A more complete set of metadata

title: "A very long
       title"

description: "Description of the data"

creators:
    - name: John Doe
      affiliation: The University of Neverland

    - name: Jane Doe
      affiliation: The University of Shire
      orcid: 0000-0000-0000-0007

upload_type: dataset

access_right: restricted

access_conditions: "Only available through contact to myproject project"

communities:
    - identifier: mycommunity

thesis_supervisors:
    - name: Jane Doe
      affiliation: The University of Shire
      orcid: 0000-0000-0000-0007

contributors:
    - name: Alan Smith
      affiliation: The University of Mars
      orcid: 0000-0000-0000-0005
      type: ContactPerson

license: CC-BY-4.0

keywords:
    - MyProject
    - another_keyword

notes: "If grant number is not reconize by OpenAir this is where you
       indicate the information related to the grant (as mention in
       the Zenodo documentation)."

# If project known in the OpenAir
#grants:
#    id:

language: eng

subjects:
    - term: Fantasy and SF
      identifier: http://id.loc.gov/authorities/subjects/sh000000
      scheme: "url"

An example of a metadata file where the record is emboargoed until a certain date:

title: "A very long
       title"

description: "Description of the data"

creators:
    - name: John Doe
      affiliation: The University of Neverland

    - name: Jane Doe
      affiliation: The University of Shire
      orcid: 0000-0000-0000-0007

upload_type: dataset

access_right: embargoed

embargo_date: 2022-12-31

communities:
    - identifier: mycommunity

thesis_supervisors:
    - name: Jane Doe
      affiliation: The University of Shire
      orcid: 0000-0000-0000-0007

contributors:
    - name: Alan Smith
      affiliation: The University of Mars
      orcid: 0000-0000-0000-0005
      type: ContactPerson

license: CC-BY-4.0

keywords:
    - MyProject
    - another_keyword

notes: "If grant number is not reconize by OpenAir this is where you
       indicate the information related to the grant (as mention in
       the Zenodo documentation)."

# If project known in the OpenAir
#grants:
#    id:

language: eng

subjects:
    - term: Fantasy and SF
      identifier: http://id.loc.gov/authorities/subjects/sh000000
      scheme: "url"

Datalight usage

When you have a file or directory containing your data and a proper metadata file associated, you can upload your data to Zenodo data repository.

$ python main.py file_name <name of the file which contains zenodo metadata>
$ python main.py directory <name of the file which contains zenodo metadata>

The second argument should point to the file which contains the Zenodo metadata as described above.

Publishing the data at the upload time

By default the data will be upload on the data repository but they will not be published.
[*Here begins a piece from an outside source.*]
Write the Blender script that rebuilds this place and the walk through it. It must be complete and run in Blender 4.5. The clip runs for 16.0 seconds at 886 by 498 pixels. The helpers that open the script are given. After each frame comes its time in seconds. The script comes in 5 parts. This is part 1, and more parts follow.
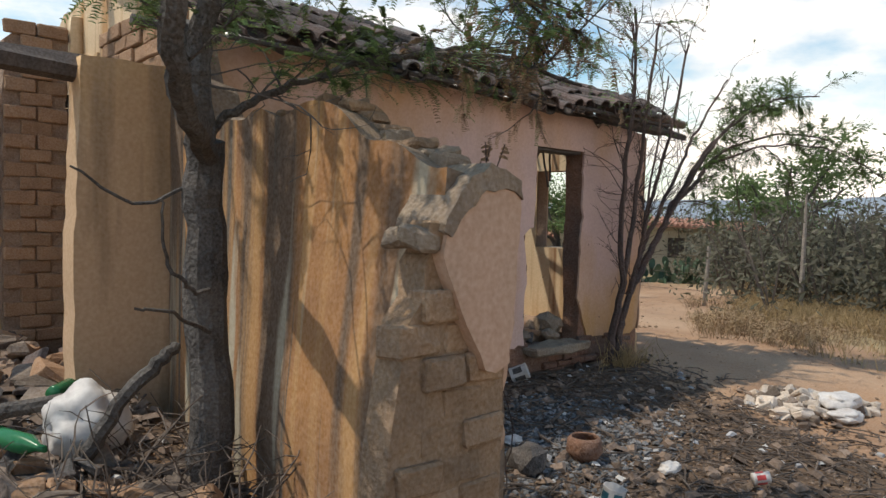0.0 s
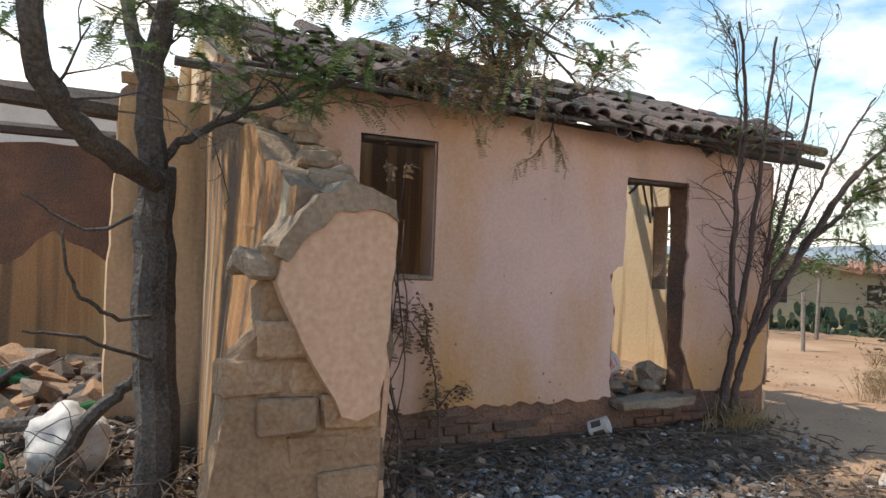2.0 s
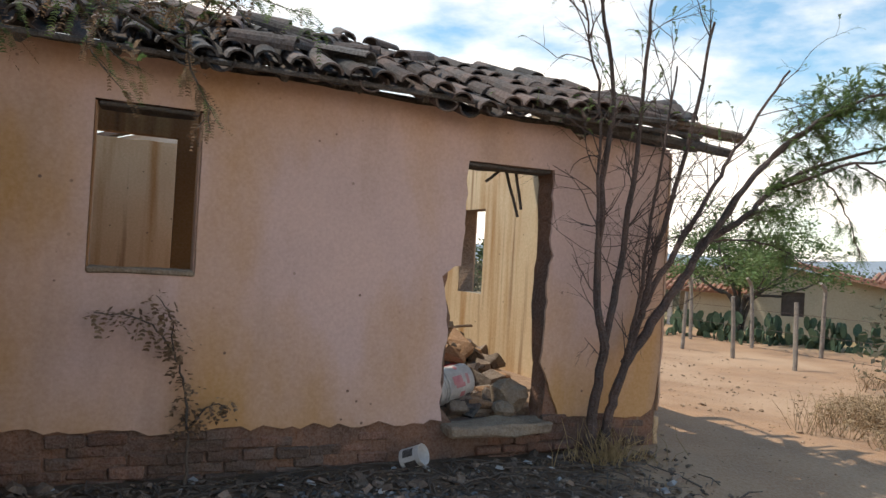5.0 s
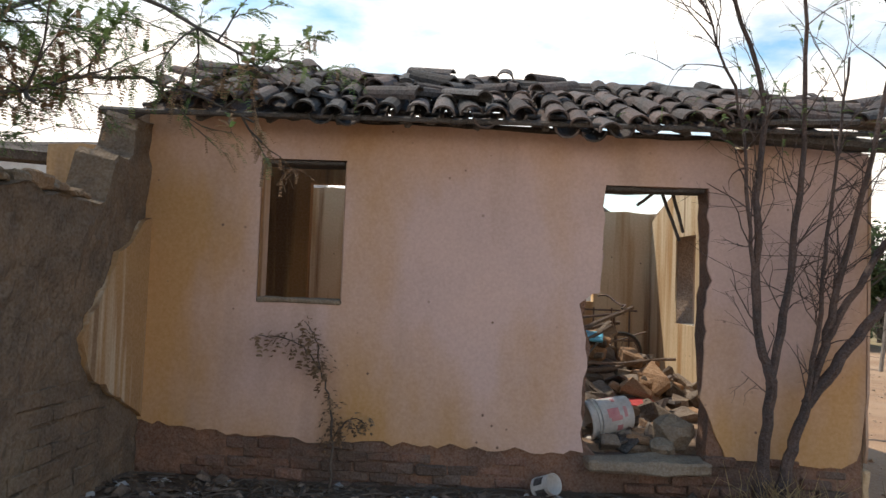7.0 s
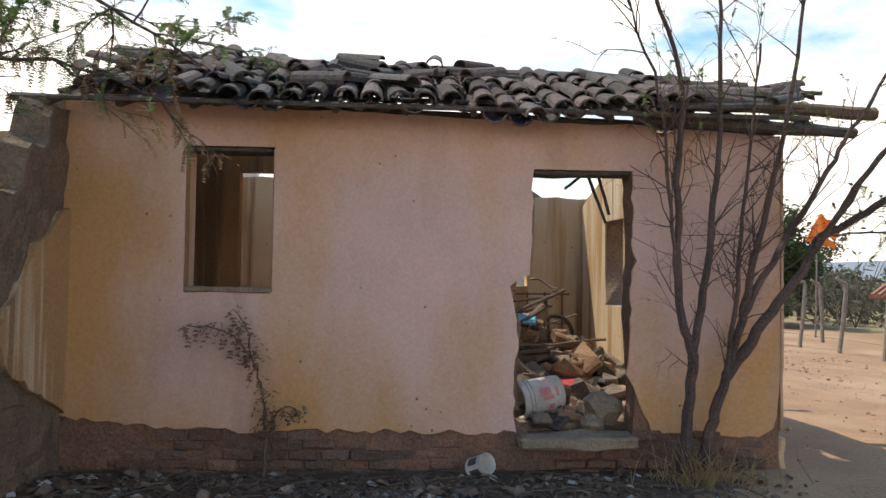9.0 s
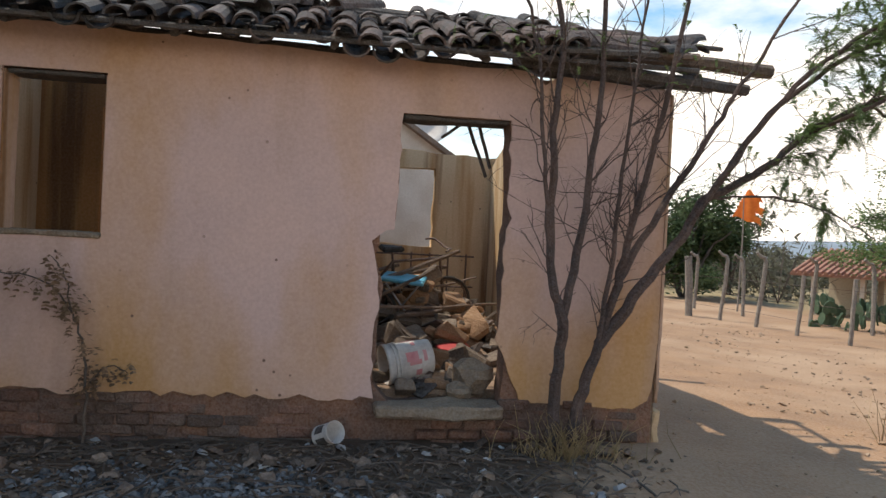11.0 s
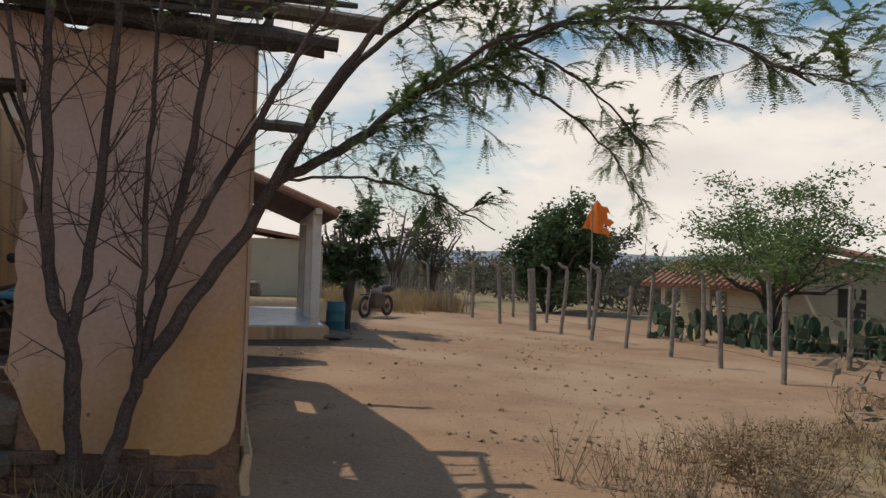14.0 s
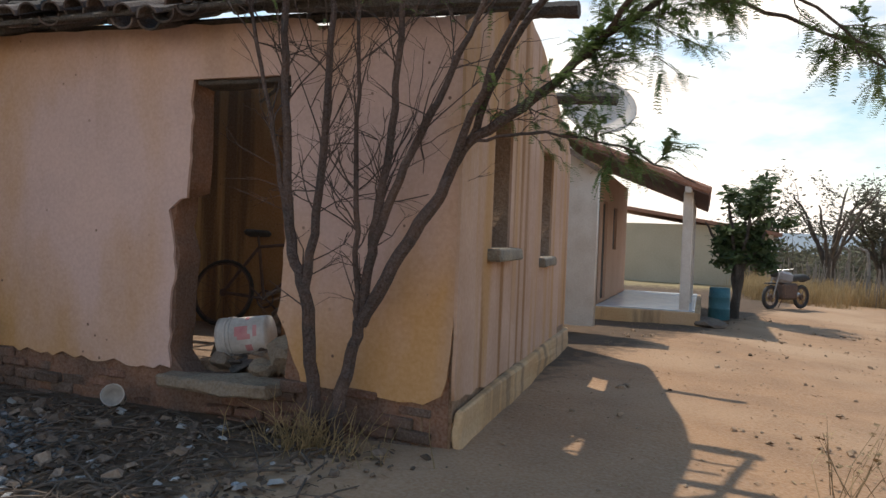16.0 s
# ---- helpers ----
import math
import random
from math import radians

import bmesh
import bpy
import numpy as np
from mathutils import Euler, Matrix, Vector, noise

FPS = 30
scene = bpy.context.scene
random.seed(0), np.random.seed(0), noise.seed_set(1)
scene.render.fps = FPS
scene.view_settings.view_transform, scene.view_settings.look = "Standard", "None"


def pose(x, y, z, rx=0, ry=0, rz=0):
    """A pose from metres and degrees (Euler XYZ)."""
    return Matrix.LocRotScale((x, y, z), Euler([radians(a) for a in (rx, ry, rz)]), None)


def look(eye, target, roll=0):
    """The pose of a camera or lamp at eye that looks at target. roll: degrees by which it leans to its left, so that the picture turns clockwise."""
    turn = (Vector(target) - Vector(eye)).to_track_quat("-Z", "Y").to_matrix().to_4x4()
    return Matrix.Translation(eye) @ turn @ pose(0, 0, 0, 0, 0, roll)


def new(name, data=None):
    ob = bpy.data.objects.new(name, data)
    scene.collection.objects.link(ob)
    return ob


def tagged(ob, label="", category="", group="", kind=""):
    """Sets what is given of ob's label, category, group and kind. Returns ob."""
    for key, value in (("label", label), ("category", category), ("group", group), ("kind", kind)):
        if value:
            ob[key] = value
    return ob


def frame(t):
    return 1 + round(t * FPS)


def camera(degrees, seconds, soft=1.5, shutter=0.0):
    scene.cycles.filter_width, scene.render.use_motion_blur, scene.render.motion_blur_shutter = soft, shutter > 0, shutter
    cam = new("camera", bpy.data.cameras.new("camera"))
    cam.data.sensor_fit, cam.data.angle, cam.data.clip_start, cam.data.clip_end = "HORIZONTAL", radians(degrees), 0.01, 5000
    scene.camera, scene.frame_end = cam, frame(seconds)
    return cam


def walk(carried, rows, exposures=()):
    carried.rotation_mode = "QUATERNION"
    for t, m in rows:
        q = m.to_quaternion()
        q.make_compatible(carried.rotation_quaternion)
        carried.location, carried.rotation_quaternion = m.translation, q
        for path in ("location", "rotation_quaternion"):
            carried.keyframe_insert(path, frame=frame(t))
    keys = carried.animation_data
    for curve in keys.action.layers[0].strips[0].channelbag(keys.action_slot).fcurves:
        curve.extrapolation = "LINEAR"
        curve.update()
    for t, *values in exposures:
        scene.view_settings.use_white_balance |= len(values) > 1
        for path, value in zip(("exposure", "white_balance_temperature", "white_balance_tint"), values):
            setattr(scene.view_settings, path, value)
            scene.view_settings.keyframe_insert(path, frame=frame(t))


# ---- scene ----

You can ask datalight to do it using the argument publish=True:

$ python main.py file_to_upload.txt metadata.yaml publish=True

In this example file_to_upload.txt will be uploaded with the information found in the metadata.yaml and the record will be published on the Zenodo.

Warning

data which have been published cannot be removed. They will be present forever on the data repository.
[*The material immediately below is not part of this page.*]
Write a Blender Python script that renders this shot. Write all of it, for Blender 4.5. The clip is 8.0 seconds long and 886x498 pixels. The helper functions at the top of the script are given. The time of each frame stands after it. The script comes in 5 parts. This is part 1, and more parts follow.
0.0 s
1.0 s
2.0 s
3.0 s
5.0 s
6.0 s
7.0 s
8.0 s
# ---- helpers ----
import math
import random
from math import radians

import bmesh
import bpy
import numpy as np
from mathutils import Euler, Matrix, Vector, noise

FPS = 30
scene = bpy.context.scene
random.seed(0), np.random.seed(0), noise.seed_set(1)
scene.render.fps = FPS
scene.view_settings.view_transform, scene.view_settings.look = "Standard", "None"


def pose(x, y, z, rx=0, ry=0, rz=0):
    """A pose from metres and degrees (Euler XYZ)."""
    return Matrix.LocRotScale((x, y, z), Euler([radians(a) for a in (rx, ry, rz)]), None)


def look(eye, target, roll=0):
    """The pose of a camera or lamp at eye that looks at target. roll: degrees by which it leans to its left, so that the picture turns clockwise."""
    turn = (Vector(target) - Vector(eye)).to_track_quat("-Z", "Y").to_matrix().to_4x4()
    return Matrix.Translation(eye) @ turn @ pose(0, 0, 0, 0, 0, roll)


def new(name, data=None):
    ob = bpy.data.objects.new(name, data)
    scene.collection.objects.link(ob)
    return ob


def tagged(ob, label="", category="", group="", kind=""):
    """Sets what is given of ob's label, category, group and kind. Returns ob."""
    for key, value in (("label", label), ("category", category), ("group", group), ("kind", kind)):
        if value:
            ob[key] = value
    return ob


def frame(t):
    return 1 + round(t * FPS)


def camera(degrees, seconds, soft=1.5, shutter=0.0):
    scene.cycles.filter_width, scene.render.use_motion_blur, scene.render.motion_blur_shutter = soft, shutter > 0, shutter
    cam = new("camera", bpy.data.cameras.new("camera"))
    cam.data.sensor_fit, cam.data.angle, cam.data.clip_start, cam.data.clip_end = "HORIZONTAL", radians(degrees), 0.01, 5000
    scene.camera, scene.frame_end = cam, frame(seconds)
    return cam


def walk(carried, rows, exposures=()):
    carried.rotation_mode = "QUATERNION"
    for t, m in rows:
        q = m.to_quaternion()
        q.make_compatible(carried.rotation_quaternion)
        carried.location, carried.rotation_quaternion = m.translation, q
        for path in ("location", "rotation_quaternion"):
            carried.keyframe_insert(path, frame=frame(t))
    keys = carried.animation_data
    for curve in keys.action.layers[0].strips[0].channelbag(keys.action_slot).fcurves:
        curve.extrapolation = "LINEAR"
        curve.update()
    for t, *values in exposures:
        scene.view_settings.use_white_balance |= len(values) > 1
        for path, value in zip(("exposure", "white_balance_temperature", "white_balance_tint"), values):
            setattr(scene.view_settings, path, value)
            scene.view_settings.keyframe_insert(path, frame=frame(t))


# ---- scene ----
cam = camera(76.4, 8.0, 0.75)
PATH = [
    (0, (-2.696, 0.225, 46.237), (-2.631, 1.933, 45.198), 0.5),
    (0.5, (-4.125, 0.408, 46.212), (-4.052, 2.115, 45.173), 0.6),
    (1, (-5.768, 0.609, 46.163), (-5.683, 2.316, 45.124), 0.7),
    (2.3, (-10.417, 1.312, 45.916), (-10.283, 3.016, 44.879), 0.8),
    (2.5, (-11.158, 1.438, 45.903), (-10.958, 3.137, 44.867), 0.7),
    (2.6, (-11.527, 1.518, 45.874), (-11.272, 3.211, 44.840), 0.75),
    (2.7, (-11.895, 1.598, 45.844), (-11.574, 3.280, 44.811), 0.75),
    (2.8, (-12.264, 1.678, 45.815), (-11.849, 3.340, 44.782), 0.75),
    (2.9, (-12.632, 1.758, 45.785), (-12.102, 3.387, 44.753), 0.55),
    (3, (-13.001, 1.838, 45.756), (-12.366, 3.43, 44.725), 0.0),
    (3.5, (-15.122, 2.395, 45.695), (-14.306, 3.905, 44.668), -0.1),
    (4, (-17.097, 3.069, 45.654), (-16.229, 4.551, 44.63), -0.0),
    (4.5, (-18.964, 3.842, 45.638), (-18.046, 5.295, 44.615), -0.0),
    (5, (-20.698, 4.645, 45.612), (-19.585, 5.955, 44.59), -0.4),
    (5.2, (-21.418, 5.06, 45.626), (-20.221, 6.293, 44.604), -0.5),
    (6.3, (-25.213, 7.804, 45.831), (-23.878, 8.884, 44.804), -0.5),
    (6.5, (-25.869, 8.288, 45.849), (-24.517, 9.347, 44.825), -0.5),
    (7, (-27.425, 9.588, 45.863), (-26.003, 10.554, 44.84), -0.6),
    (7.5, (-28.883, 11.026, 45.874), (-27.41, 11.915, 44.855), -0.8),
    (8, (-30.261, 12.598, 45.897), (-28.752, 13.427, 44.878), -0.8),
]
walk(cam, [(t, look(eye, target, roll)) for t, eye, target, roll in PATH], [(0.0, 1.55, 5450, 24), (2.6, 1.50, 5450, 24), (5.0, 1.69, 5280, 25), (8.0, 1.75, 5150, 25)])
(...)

The finalisation of the data and the publication can also be done through the web interface on Zenodo. When you upload a file with datalight using your token it associates it with your account and so you can see it by logging in to Zenodo with your username and password.

Testing the upload

If you prefer to test the upload of your data, Zenodo provides a sandbox website. Tis is just like the real website except data is regularly deleted. As such you can use it for testing purposes. To upload data to the sandbox you need to use the sandbox=True argument:

$ python main.py file_to_upload.txt -m metadata.yaml sandbox=True

will upload (but not publish) the data on the sandbox website.

Warning

1. To be able to use the sandbox you need to create an account and get a token from: https://sandbox.zenodo.org. This is described in the .. _prerequisites: section of the documenation.

  1. Zenodo sandbox is sometimes unreliable and the tests can fail with an error 500. That does not necessarily mean that the upload didn’t work but that datalight did not get a valid resposne from the website.